# START OF Information provided

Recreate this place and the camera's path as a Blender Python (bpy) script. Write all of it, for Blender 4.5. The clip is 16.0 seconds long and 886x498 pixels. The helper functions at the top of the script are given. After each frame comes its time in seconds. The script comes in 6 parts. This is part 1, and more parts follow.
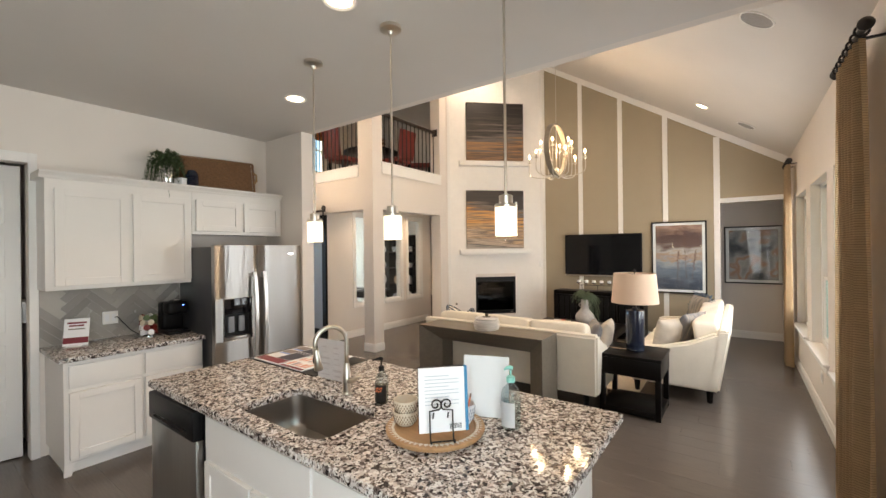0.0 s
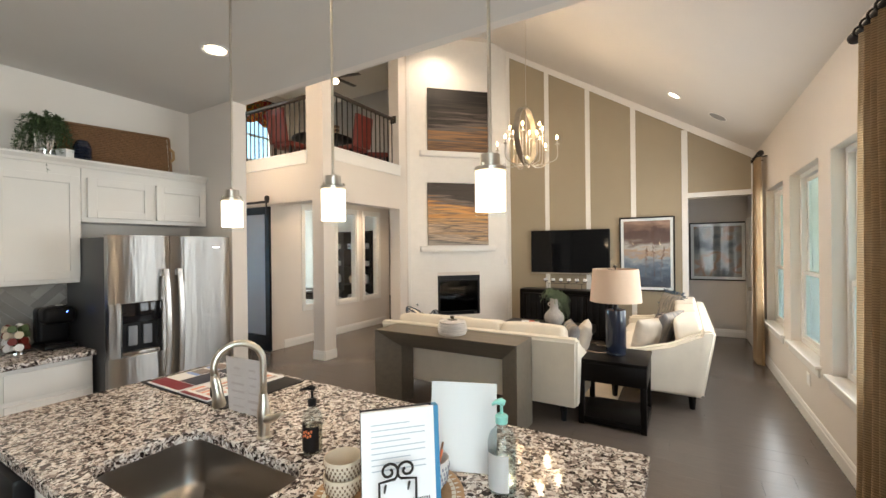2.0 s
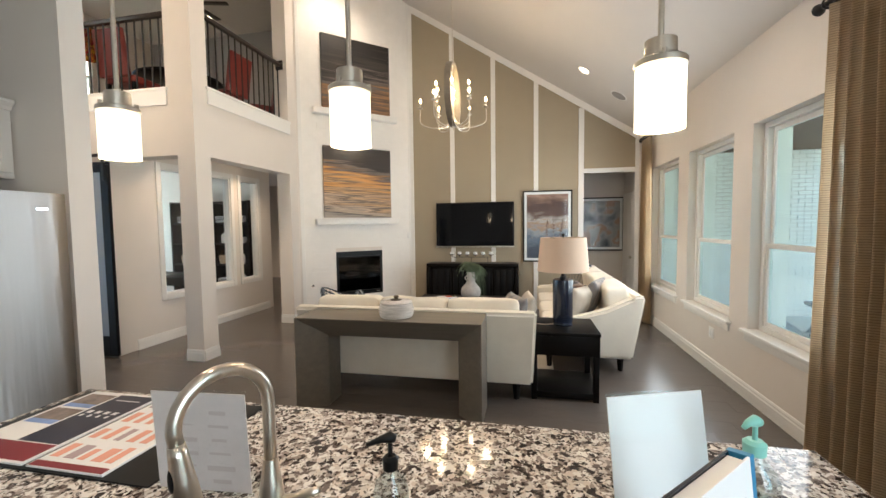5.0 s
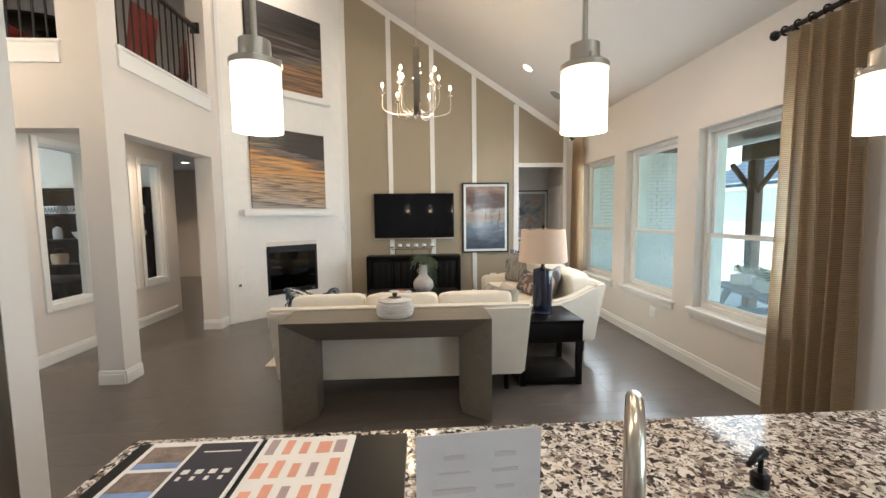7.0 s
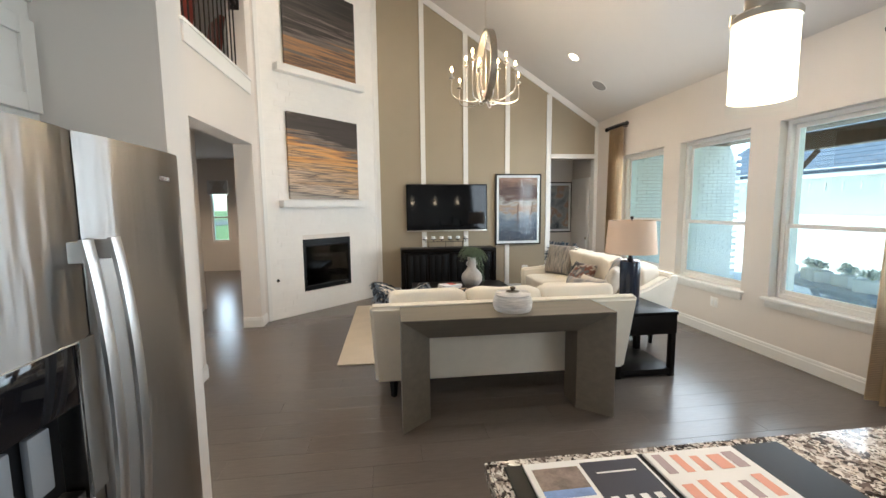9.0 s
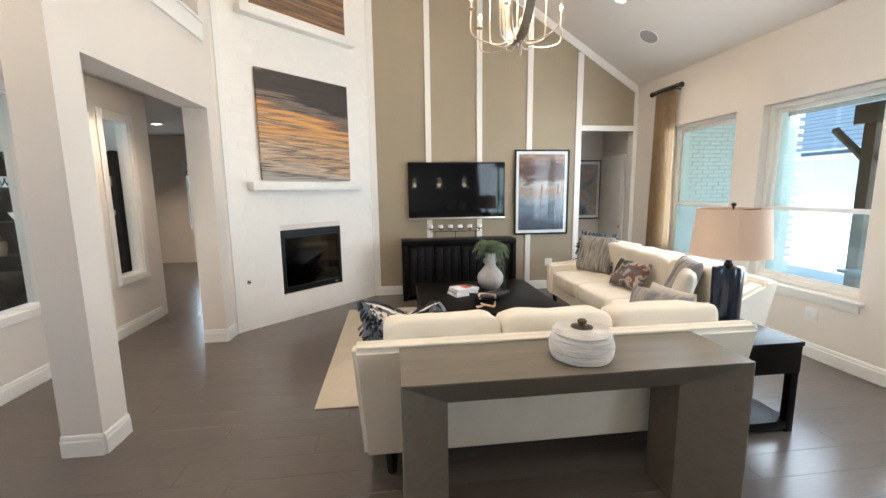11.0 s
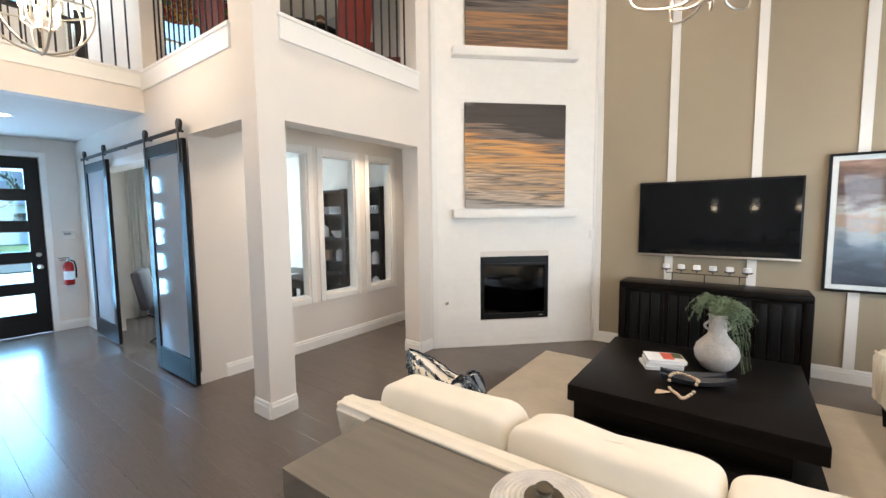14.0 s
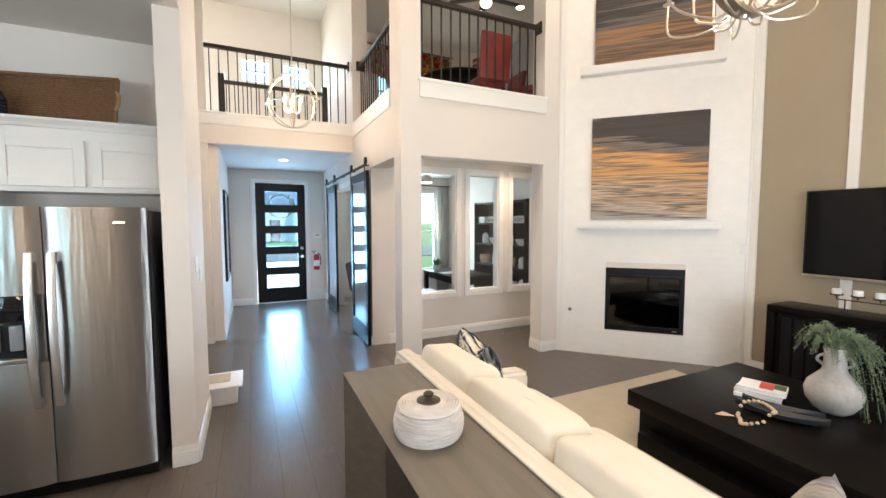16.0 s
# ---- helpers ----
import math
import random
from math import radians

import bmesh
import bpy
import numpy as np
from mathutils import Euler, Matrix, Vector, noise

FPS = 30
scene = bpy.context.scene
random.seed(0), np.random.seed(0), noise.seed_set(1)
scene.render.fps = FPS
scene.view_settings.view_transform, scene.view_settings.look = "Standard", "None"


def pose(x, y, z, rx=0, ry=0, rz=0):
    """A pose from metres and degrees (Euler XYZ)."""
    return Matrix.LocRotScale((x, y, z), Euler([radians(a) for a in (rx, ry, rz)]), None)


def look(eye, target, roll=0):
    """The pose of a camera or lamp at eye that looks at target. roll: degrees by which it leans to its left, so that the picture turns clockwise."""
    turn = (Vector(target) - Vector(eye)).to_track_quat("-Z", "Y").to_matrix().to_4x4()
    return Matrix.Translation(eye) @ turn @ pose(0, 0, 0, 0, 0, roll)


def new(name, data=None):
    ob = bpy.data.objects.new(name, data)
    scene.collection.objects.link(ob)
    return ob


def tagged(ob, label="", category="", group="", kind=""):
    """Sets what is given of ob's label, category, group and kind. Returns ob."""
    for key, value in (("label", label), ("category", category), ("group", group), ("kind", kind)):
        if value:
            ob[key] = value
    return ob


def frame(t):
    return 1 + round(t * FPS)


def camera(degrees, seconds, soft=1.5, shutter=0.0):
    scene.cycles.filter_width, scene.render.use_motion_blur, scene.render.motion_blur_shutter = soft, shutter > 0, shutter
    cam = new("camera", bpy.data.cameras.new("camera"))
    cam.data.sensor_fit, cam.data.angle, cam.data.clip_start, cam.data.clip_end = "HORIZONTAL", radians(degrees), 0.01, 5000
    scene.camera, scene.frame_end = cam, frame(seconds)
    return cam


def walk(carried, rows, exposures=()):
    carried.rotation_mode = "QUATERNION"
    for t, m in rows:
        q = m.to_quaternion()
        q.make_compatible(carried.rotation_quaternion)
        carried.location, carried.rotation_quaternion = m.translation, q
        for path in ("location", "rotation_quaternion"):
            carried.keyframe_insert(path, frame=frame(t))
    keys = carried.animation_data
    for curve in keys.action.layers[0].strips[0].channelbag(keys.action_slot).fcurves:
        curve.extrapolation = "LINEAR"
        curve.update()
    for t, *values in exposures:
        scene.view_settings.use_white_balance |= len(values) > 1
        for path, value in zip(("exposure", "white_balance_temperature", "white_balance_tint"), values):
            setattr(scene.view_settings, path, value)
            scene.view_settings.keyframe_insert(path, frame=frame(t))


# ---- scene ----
cam = camera(95.0, 16.0)
METRES, EYE, TILT, LEAN, TURN = 7.65, 1.70, 0.0, 0.0, 36.1
ROWS = [
    (0.0, 0.0, 0.0, 0.0, 0.0, 0.01, 0.65),
    (0.5, 0.0034, 0.0192, -0.002, -0.3, 0.25, 0.63),
    (1.0, 0.007, 0.0348, -0.0046, -1.31, 0.3, 0.63),
    (1.5, 0.0057, 0.054, -0.0069, -3.13, 0.19, 0.63),
    (2.0, 0.0005, 0.0785, -0.0089, -5.67, -0.04, 0.62),
    (2.5, -0.0046, 0.0996, -0.013, -8.27, -0.38, 0.62),
    (3.0, -0.0107, 0.1241, -0.0147, -10.76, -0.84, 0.65),
    (3.5, -0.0196, 0.1405, -0.0165, -13.31, -1.36, 0.64),
    (4.0, -0.0353, 0.1519, -0.0161, -16.32, -2.02, 0.66),
    (4.5, -0.0545, 0.1628, -0.017, -20.2, -2.73, 0.66),
    (5.0, -0.0706, 0.1766, -0.0199, -24.5, -3.36, 0.72),
    (7.5, -0.1843, 0.2744, -0.0165, -41.63, -5.01, 0.61),
    (8.0, -0.2154, 0.3019, -0.0163, -42.78, -5.19, 0.57),
    (8.5, -0.2449, 0.3314, -0.0162, -43.28, -5.47, 0.58),
    (9.0, -0.2504, 0.3584, -0.0178, -43.41, -5.91, 0.61),
    (11.5, -0.1285, 0.5092, -0.0176, -42.98, -8.5, 0.93),
    (12.0, -0.0863, 0.5253, -0.0145, -40.42, -8.27, 1.01),
    (12.5, -0.0443, 0.5285, -0.0131, -34.94, -7.39, 1.08),
    (13.0, -0.0221, 0.5118, -0.0123, -24.91, -6.33, 1.02),
    (13.5, -0.0021, 0.4889, -0.0107, -12.08, -5.46, 0.8),
    (14.0, 0.0318, 0.4719, -0.0101, 0.14, -4.85, 0.59),
    (14.5, 0.0655, 0.451, -0.0092, 10.56, -4.55, 0.37),
    (15.0, 0.0995, 0.4321, -0.0055, 18.55, -4.36, 0.3),
    (15.5, 0.1381, 0.4247, -0.0051, 24.47, -4.03, 0.21),
    (16.0, 0.1706, 0.411, -0.0046, 28.61, -3.77, 0.11),
]
walk(cam, [(t, pose(0, 0, EYE, TILT, LEAN, TURN) @ pose(METRES * x, METRES * y, METRES * z, 90 + pitch, roll, yaw)) for t, x, y, z, yaw, pitch, roll in ROWS], [(0.0, 1.87, 7450, 17), (3.5, 1.93, 6950, 12), (5.0, 1.84, 6750, 12), (9.0, 1.97, 6350, 10), (11.5, 2.20, 6200, 11), (13.5, 2.22, 6250, 12), (16.0, 2.18, 6550, 13)])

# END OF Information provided

Objective
Leave out the pictures and retype every line above exactly.

Written reply
Recreate this place and the camera's path as a Blender Python (bpy) script. Write all of it, for Blender 4.5. The clip is 16.0 seconds long and 886x498 pixels. The helper functions at the top of the script are given. After each frame comes its time in seconds. The script comes in 6 parts. This is part 1, and more parts follow.
0.0 s
2.0 s
5.0 s
7.0 s
9.0 s
11.0 s
14.0 s
16.0 s
# ---- helpers ----
import math
import random
from math import radians

import bmesh
import bpy
import numpy as np
from mathutils import Euler, Matrix, Vector, noise

FPS = 30
scene = bpy.context.scene
random.seed(0), np.random.seed(0), noise.seed_set(1)
scene.render.fps = FPS
scene.view_settings.view_transform, scene.view_settings.look = "Standard", "None"


def pose(x, y, z, rx=0, ry=0, rz=0):
    """A pose from metres and degrees (Euler XYZ)."""
    return Matrix.LocRotScale((x, y, z), Euler([radians(a) for a in (rx, ry, rz)]), None)


def look(eye, target, roll=0):
    """The pose of a camera or lamp at eye that looks at target. roll: degrees by which it leans to its left, so that the picture turns clockwise."""
    turn = (Vector(target) - Vector(eye)).to_track_quat("-Z", "Y").to_matrix().to_4x4()
    return Matrix.Translation(eye) @ turn @ pose(0, 0, 0, 0, 0, roll)


def new(name, data=None):
    ob = bpy.data.objects.new(name, data)
    scene.collection.objects.link(ob)
    return ob


def tagged(ob, label="", category="", group="", kind=""):
    """Sets what is given of ob's label, category, group and kind. Returns ob."""
    for key, value in (("label", label), ("category", category), ("group", group), ("kind", kind)):
        if value:
            ob[key] = value
    return ob


def frame(t):
    return 1 + round(t * FPS)


def camera(degrees, seconds, soft=1.5, shutter=0.0):
    scene.cycles.filter_width, scene.render.use_motion_blur, scene.render.motion_blur_shutter = soft, shutter > 0, shutter
    cam = new("camera", bpy.data.cameras.new("camera"))
    cam.data.sensor_fit, cam.data.angle, cam.data.clip_start, cam.data.clip_end = "HORIZONTAL", radians(degrees), 0.01, 5000
    scene.camera, scene.frame_end = cam, frame(seconds)
    return cam


def walk(carried, rows, exposures=()):
    carried.rotation_mode = "QUATERNION"
    for t, m in rows:
        q = m.to_quaternion()
        q.make_compatible(carried.rotation_quaternion)
        carried.location, carried.rotation_quaternion = m.translation, q
        for path in ("location", "rotation_quaternion"):
            carried.keyframe_insert(path, frame=frame(t))
    keys = carried.animation_data
    for curve in keys.action.layers[0].strips[0].channelbag(keys.action_slot).fcurves:
        curve.extrapolation = "LINEAR"
        curve.update()
    for t, *values in exposures:
        scene.view_settings.use_white_balance |= len(values) > 1
        for path, value in zip(("exposure", "white_balance_temperature", "white_balance_tint"), values):
            setattr(scene.view_settings, path, value)
            scene.view_settings.keyframe_insert(path, frame=frame(t))


# ---- scene ----
cam = camera(95.0, 16.0)
METRES, EYE, TILT, LEAN, TURN = 7.65, 1.70, 0.0, 0.0, 36.1
ROWS = [
    (0.0, 0.0, 0.0, 0.0, 0.0, 0.01, 0.65),
    (0.5, 0.0034, 0.0192, -0.002, -0.3, 0.25, 0.63),
    (1.0, 0.007, 0.0348, -0.0046, -1.31, 0.3, 0.63),
    (1.5, 0.0057, 0.054, -0.0069, -3.13, 0.19, 0.63),
    (2.0, 0.0005, 0.0785, -0.0089, -5.67, -0.04, 0.62),
    (2.5, -0.0046, 0.0996, -0.013, -8.27, -0.38, 0.62),
    (3.0, -0.0107, 0.1241, -0.0147, -10.76, -0.84, 0.65),
    (3.5, -0.0196, 0.1405, -0.0165, -13.31, -1.36, 0.64),
    (4.0, -0.0353, 0.1519, -0.0161, -16.32, -2.02, 0.66),
    (4.5, -0.0545, 0.1628, -0.017, -20.2, -2.73, 0.66),
    (5.0, -0.0706, 0.1766, -0.0199, -24.5, -3.36, 0.72),
    (7.5, -0.1843, 0.2744, -0.0165, -41.63, -5.01, 0.61),
    (8.0, -0.2154, 0.3019, -0.0163, -42.78, -5.19, 0.57),
    (8.5, -0.2449, 0.3314, -0.0162, -43.28, -5.47, 0.58),
    (9.0, -0.2504, 0.3584, -0.0178, -43.41, -5.91, 0.61),
    (11.5, -0.1285, 0.5092, -0.0176, -42.98, -8.5, 0.93),
    (12.0, -0.0863, 0.5253, -0.0145, -40.42, -8.27, 1.01),
    (12.5, -0.0443, 0.5285, -0.0131, -34.94, -7.39, 1.08),
    (13.0, -0.0221, 0.5118, -0.0123, -24.91, -6.33, 1.02),
    (13.5, -0.0021, 0.4889, -0.0107, -12.08, -5.46, 0.8),
    (14.0, 0.0318, 0.4719, -0.0101, 0.14, -4.85, 0.59),
    (14.5, 0.0655, 0.451, -0.0092, 10.56, -4.55, 0.37),
    (15.0, 0.0995, 0.4321, -0.0055, 18.55, -4.36, 0.3),
    (15.5, 0.1381, 0.4247, -0.0051, 24.47, -4.03, 0.21),
    (16.0, 0.1706, 0.411, -0.0046, 28.61, -3.77, 0.11),
]
walk(cam, [(t, pose(0, 0, EYE, TILT, LEAN, TURN) @ pose(METRES * x, METRES * y, METRES * z, 90 + pitch, roll, yaw)) for t, x, y, z, yaw, pitch, roll in ROWS], [(0.0, 1.87, 7450, 17), (3.5, 1.93, 6950, 12), (5.0, 1.84, 6750, 12), (9.0, 1.97, 6350, 10), (11.5, 2.20, 6200, 11), (13.5, 2.22, 6250, 12), (16.0, 2.18, 6550, 13)])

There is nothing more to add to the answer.